Mr. Black also asked employees of his family office; attorneys at law firm Paul, Weiss, Rifkind, Wharton & Garrison LLP; and other outside accountants, lawyers and tax professionals to vet and challenge Epstein’s advice when it was given, the report states.
Epstein was arrested in July 2019 after scrutiny of a 2007 nonprosecution agreement he signed with federal authorities in Florida to resolve an investigation into improper conduct involving underage girls. He pleaded guilty in 2008 to two state prostitution counts and spent much of his 13-month sentence outside prison.
Epstein, who grew up in Coney Island, built a fortune of more than half a billion dollars by leveraging close relationships with a who’s who of the nation’s rich and famous, among them retail magnate Leslie Wexner, Johnson & Johnson heiress Elizabeth Johnson and hedge-fund billionaire Glenn Dubin.
After serving his sentence, Mr. Epstein worked to rehabilitate his public image and continued to surround himself with luminaries of politics, academia and finance.

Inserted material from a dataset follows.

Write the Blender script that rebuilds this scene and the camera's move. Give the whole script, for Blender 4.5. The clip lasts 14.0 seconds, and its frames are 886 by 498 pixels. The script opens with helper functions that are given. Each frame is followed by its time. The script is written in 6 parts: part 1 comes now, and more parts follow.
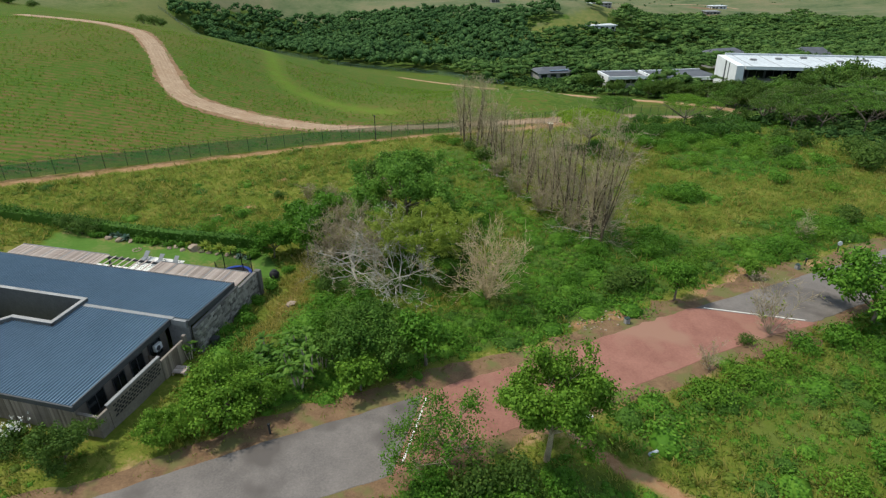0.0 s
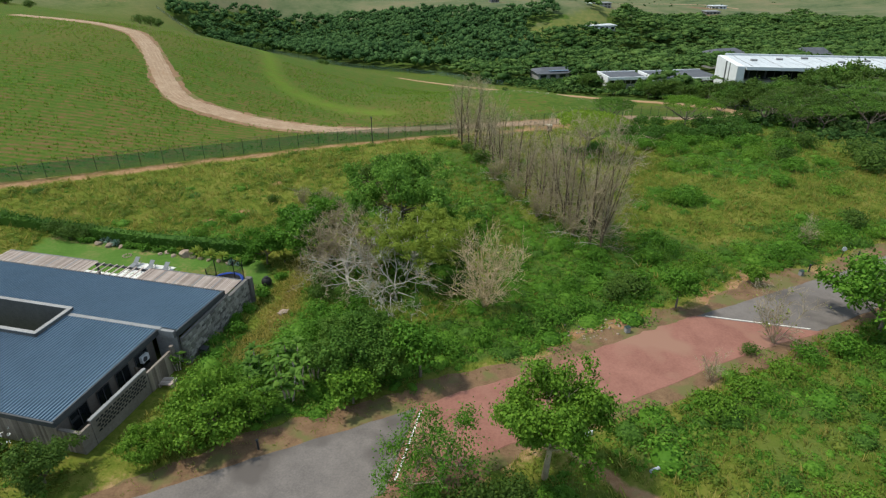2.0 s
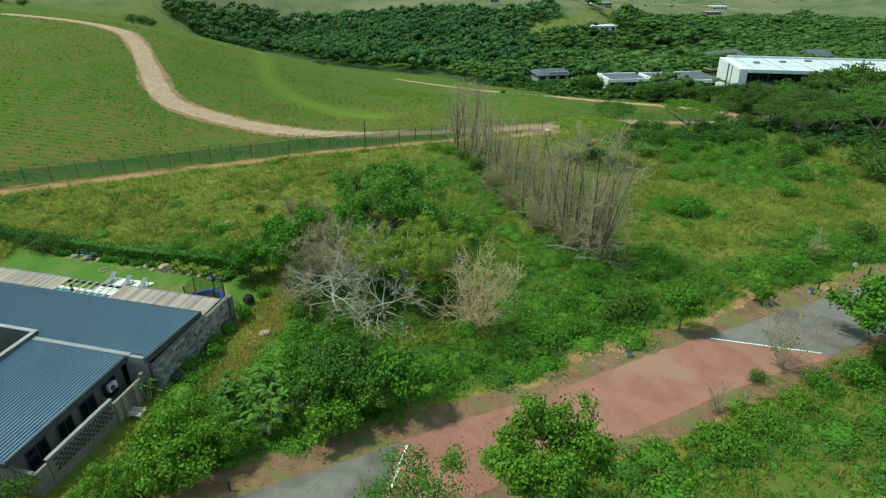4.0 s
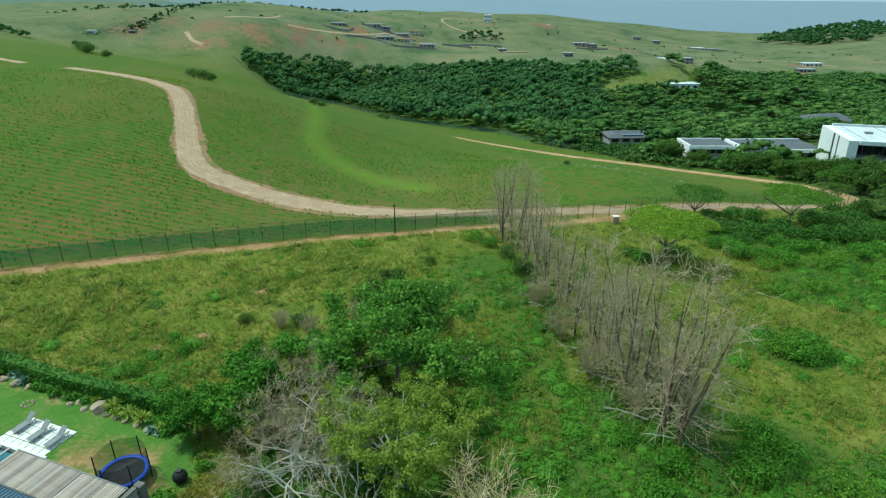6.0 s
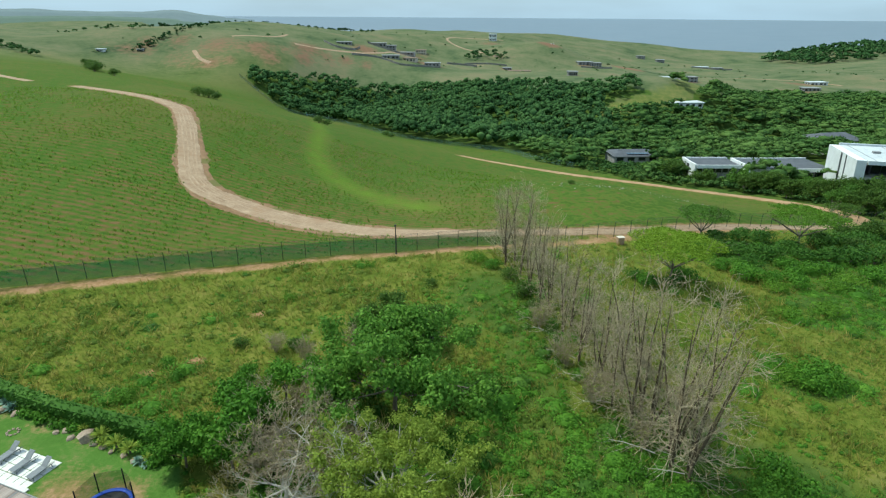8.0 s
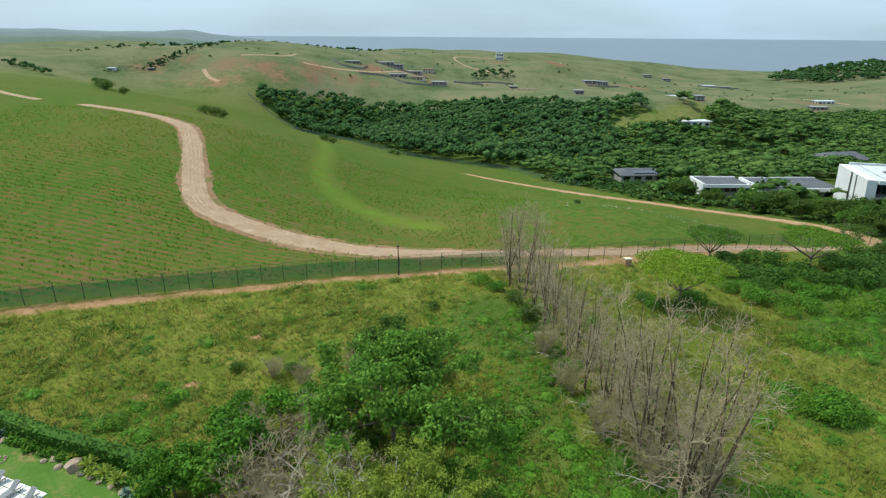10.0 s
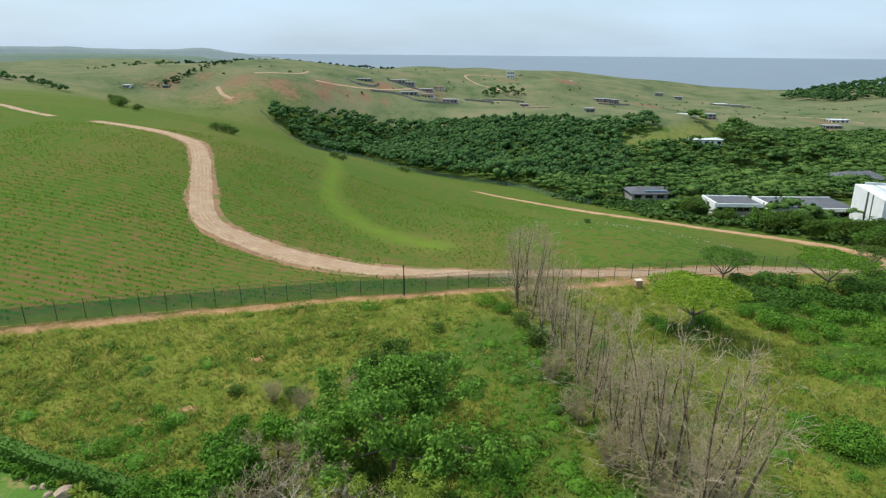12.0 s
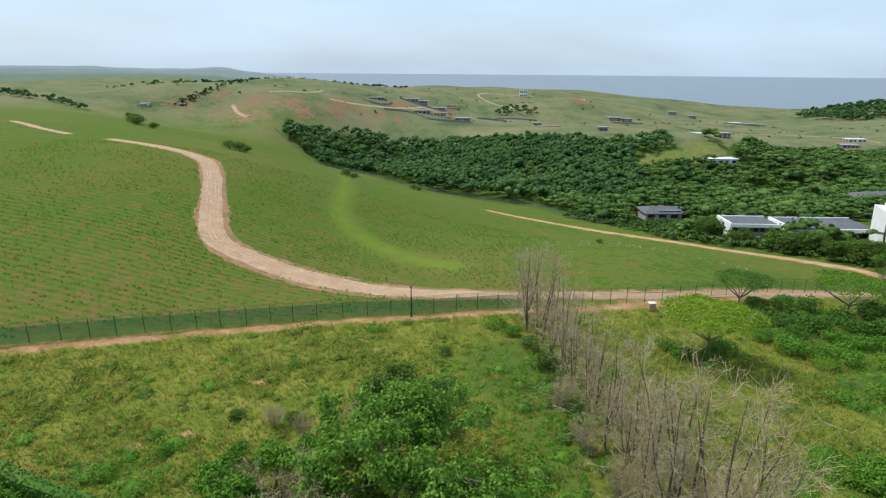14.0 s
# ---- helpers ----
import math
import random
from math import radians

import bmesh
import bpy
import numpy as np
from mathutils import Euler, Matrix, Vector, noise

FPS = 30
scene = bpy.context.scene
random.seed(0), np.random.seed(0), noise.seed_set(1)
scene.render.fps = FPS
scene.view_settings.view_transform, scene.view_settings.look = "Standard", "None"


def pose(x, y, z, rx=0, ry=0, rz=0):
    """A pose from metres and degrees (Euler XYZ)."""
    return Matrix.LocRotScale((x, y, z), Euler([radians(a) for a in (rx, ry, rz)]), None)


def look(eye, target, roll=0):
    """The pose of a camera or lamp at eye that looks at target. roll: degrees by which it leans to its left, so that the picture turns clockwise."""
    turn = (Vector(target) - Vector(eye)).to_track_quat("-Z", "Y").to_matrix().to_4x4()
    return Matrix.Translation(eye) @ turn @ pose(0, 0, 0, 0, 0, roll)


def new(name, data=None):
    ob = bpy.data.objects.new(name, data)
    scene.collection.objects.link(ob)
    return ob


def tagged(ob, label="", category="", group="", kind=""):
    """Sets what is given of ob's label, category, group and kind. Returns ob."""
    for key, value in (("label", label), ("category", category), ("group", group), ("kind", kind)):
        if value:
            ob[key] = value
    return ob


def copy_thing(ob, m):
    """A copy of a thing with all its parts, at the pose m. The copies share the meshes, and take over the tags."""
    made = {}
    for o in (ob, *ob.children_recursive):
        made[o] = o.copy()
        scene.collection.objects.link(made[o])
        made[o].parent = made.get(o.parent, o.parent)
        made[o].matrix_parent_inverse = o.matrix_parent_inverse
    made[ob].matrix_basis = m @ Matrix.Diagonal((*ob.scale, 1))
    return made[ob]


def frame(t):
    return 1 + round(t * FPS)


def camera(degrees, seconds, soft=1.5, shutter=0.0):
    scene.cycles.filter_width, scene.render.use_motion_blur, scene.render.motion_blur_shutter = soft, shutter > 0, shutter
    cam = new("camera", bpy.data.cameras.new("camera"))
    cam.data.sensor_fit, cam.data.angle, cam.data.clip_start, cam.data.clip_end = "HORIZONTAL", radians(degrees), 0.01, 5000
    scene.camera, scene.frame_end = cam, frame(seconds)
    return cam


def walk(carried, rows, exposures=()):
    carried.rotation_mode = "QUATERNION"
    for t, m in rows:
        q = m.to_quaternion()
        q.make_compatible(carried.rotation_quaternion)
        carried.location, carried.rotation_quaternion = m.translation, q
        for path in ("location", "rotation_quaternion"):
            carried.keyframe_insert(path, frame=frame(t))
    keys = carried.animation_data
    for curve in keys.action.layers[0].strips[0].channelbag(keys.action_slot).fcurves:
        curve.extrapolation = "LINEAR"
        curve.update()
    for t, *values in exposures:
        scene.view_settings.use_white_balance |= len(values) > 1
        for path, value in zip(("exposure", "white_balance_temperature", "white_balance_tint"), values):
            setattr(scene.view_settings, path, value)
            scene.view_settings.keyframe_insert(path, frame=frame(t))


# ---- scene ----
# camera
cam = camera(74.53, 14.0, soft=1.25)
PATH = [  # seconds, x, y, z, yaw, pitch, roll
    (0, -8.359, -30.775, 32.258, -7.444, -27.794, 0.220),
    (0.5, -8.201, -30.450, 32.250, -7.454, -27.784, 0.212),
    (1, -8.080, -30.038, 32.208, -7.484, -27.764, 0.244),
    (1.5, -7.924, -29.672, 32.213, -7.485, -27.778, 0.270),
    (2, -7.775, -29.268, 32.219, -7.473, -27.810, 0.225),
    (2.2, -7.714, -29.114, 32.221, -7.470, -27.819, 0.221),
    (2.8, -7.549, -28.675, 32.236, -7.480, -27.830, 0.252),
    (3.4, -7.369, -28.196, 32.253, -7.491, -27.841, 0.286),
    (3.8, -7.054, -27.357, 32.283, -7.510, -27.861, 0.345),
    (4.05, -6.213, -25.122, 32.362, -7.561, -27.915, 0.503),
    (4.3, -4.711, -21.129, 32.504, -7.652, -28.010, 0.784),
    (4.5, -2.621, -15.415, 32.538, -4.714, -28.071, 0.500),
    (4.6, -1.818, -13.426, 32.580, -2.750, -27.960, 0.400),
    (4.7, -1.068, -10.460, 32.612, -1.600, -26.642, 0.349),
    (4.8, -0.739, -9.151, 32.730, -0.951, -25.731, 0.372),
    (5, -0.441, -7.712, 32.869, -0.466, -24.347, 0.394),
    (5.5, -0.335, -7.280, 32.926, -0.377, -23.968, 0.402),
    (6, -0.203, -6.847, 32.951, -0.258, -23.577, 0.366),
    (6.5, -0.144, -6.397, 32.956, -0.144, -23.173, 0.406),
    (7, 0.000, -6.000, 33.000, -0.000, -22.771, 0.387),
    (7.5, 0.084, -5.567, 32.992, 0.103, -22.363, 0.427),
    (8, 0.246, -5.180, 32.998, 0.263, -21.949, 0.399),
    (10.5, 0.853, -3.212, 33.062, 1.229, -19.897, 0.405),
    (11, 0.996, -2.805, 33.090, 1.509, -19.519, 0.415),
    (11.5, 1.134, -2.431, 33.062, 1.780, -19.074, 0.404),
    (12, 1.266, -2.037, 33.082, 2.072, -18.685, 0.445),
    (12.5, 1.401, -1.636, 33.099, 2.368, -18.275, 0.486),
    (13, 1.503, -1.276, 33.109, 2.683, -17.842, 0.519),
    (13.5, 1.650, -0.942, 33.080, 2.985, -17.427, 0.437),
    (14, 1.779, -0.553, 33.132, 3.367, -16.988, 0.443),
]
walk(cam, [(t, pose(x, y, z, 0, 0, yaw) @ pose(0, 0, 0, 90 + pitch, 0, 0) @ pose(0, 0, 0, 0, 0, roll))
           for t, x, y, z, yaw, pitch, roll in PATH],
     [(0, -0.05, 6480, 6), (2.2, -0.05, 6480, 6), (4.3, 0.08, 6080, -18), (5.0, 0.09, 5780, -22), (7.5, 0.10, 5980, -10), (11.0, 0.15, 6380, 3), (14.0, 0.21, 6430, 7)])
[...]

Apollo’s board voted to add two new independent directors: Pamela Joyner, founder of marketing firm Avid Partners LLC, and Siddhartha Mukherjee, a scientist, oncologist and Pulitzer Prize-winning author, in addition to Apollo Co-Presidents Scott Kleinman and Jim Zelter. Mr. Black told investors that the board plans to add at least two more independent directors.